I often know next to nothing about the movies playing at the moment. Not having cable combined with rarely attending movies ensures I don't even know what's coming out much less anything about them. Thus, when it comes time to pick movies, I generally look to see what is playing, look at the trailers for what's playing, then when one looks interesting, seeing what reviewers say about said movie. It isn't that I am incapable of forming my own opinion but rather that I am so divorced from movies that I simply have no opinion until I see the film. And since movie watching is so very rare for me, it stands to reason I ought to at least check and see if a movie was savaged by the wider press.
In terms of Movie Bob in particular, I would simply point that he, like any other professional movie critic, tends to reward novelty with more praise than it truly deserves while savaging banality more than is necessary. Like Yahtzee, after seeing a movie I tend to agree with his argument in a very general way even if I cannot get on board with the specifics. For example, while Transformers was by no stretch a good movie (nor even a movie I would see more than once), I found it to be worth my time to watch. If I took bob's claim literally, that I did not rally in the streets against this film would prove that I am somehow an idiot because the movie was so terrible at every level only brain damage could explain such a thought. I didn't think it was good, but neither was I willing to deliver a scathing indictment of everyone involved in it's production and eventual success.
On the other side of the coin, I found Scott Pilgrim to be the very epitome of over-rated. It was seemingly made for people like me, praise was heaped upon it by Bob (among many others) and yet I found the movie almost unbearable. I only sat through it because of a girl I had not seen in 7 years, who it should be noted was briefly my girlfriend while I was on leave before deploying to Iraq at the time, asked me to go to her apartment to watch it after we had dinner and drinks. I sat through that film for the same reason so many of my peers sat through Titanic when we were 14: because of the off chance I would get laid as a result.
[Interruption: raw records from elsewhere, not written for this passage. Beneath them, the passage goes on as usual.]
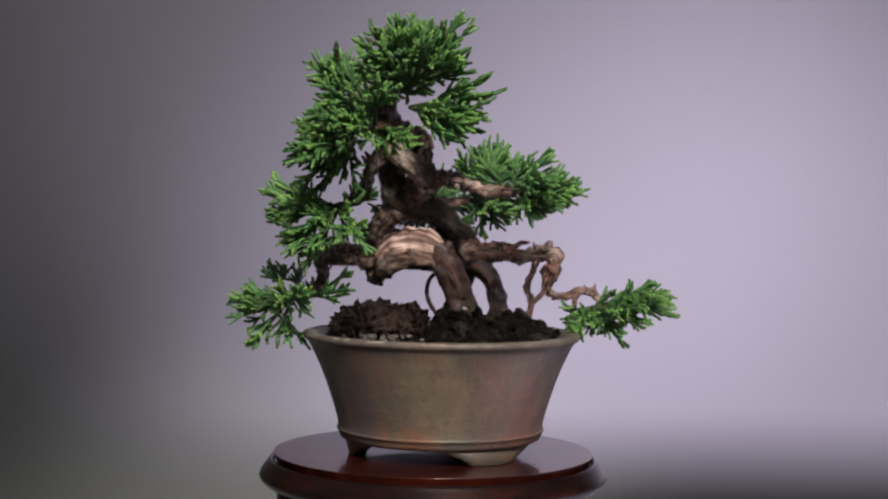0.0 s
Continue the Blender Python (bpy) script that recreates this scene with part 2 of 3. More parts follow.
def lathe(profile, steps=96, cx=0.0, cy=0.0, wobble=0.0, closed=False):
    """A turned body from (radius, z) pairs; closed joins the last pair to the first."""
    verts, faces = [], []
    n = len(profile)
    for i in range(steps):
        a = 2 * math.pi * i / steps
        for r, z in profile:
            k = 1 + wobble * noise.noise(Vector((3 * math.cos(a), 3 * math.sin(a), z * 40)))
            verts.append((cx + r * k * math.cos(a), cy + r * k * math.sin(a), z))
    for i in range(steps):
        j = (i + 1) % steps
        for k in range(n if closed else n - 1):
            m = (k + 1) % n
            faces.append((i * n + k, j * n + k, j * n + m, i * n + m))
    return verts, faces


def smooth_path(points, steps=8):
    """A Catmull-Rom line through (x, y, z, radius) points."""
    p = [np.array(q, float) for q in points]
    p = [2 * p[0] - p[1]] + p + [2 * p[-1] - p[-2]]
    out = []
    for i in range(1, len(p) - 2):
        for k in range(steps):
            u = k / steps
            a, b, c, d = p[i - 1], p[i], p[i + 1], p[i + 2]
            out.append(0.5 * (2 * b + (c - a) * u + (2 * a - 5 * b + 4 * c - d) * u * u + (3 * b - a - 3 * c + d) * u ** 3))
    out.append(p[-2])
    return out


def tube(path, sides=12, rough=0.0, scale=150.0, ridges=0, twist=0.0, seed=0.0):
    """A closed limb along (x, y, z, radius) rows, with a knobby skin and, if asked, twisting ridges."""
    verts, faces = [], []
    up = Vector((0.31, 0.22, 0.92))
    n = len(path)
    for i, q in enumerate(path):
        here = Vector(q[:3])
        ahead = Vector(path[min(i + 1, n - 1)][:3]) - Vector(path[max(i - 1, 0)][:3])
        if ahead.length < 1e-9:
            ahead = Vector((0, 0, 1))
        ahead.normalize()
        side = up.cross(ahead)
        if side.length < 0.05:
            side = Vector((1, 0, 0)).cross(ahead)
        side.normalize()
        up = ahead.cross(side).normalized()
        r = max(q[3], 0.00005)
        for k in range(sides):
            a = 2 * math.pi * k / sides
            out = side * math.cos(a) + up * math.sin(a)
            f = 1.0
            if rough:
                f += rough * noise.noise((here + out * r) * scale + Vector((seed, 0, 0)))
                f += 0.5 * rough * noise.noise((here + out * r) * scale * 1.9 + Vector((0, seed, 0)))
            if ridges:
                f += 0.11 * math.sin(ridges * a + twist * i / n)
            verts.append(here + out * r * f)
    for i in range(n - 1):
        for k in range(sides):
            m = (k + 1) % sides
            faces.append((i * sides + k, i * sides + m, (i + 1) * sides + m, (i + 1) * sides + k))
    faces.append(tuple(range(sides - 1, -1, -1)))
    faces.append(tuple(range((n - 1) * sides, n * sides)))
    return [tuple(v) for v in verts], faces


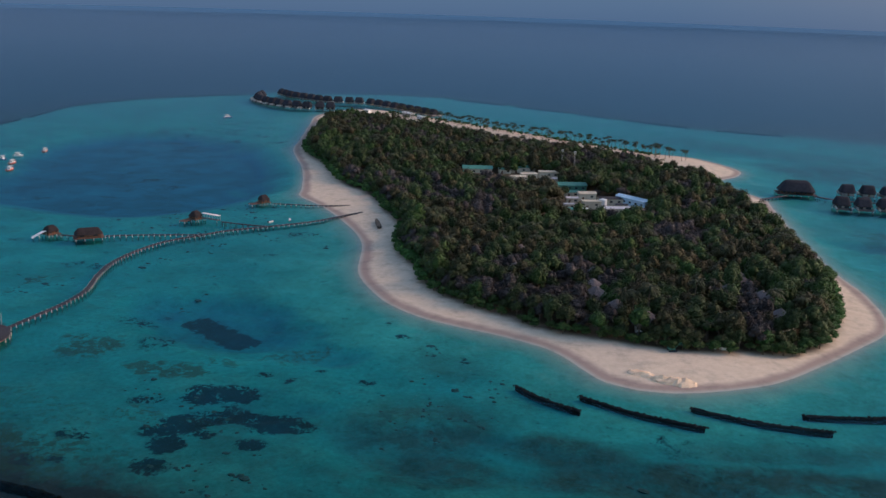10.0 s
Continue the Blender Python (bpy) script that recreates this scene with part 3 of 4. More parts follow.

What I guess it comes down to is that our different perspectives are to blame. As a child, I did not care about Transformers even a tiny bit (and I'm only a hair younger than Bob I'd bet) and thus I had no expectation of greatness from a Transformers film. Its trespasses were thus less grievous because I had no emotional attachment. By contrast, I loved the Predator, Alien(s), and the Terminator and yet each of these franchises produced movies that, were I a professional reviewer, I would have savaged at least as badly as Bob did Transformers. In producing a bad version of something I once loved it was as though I was personally betrayed. It is that personal connection that made my reaction so vitriolic, and I suspect the same could be said of Bob.
Thus, I do what I always do with such things. I take the basic gist of what they say about a film and pay attention to that. The specifics aren't terribly important because such things are often exacerbated by expectation and experience or unnecessarily muted by hard jading experience.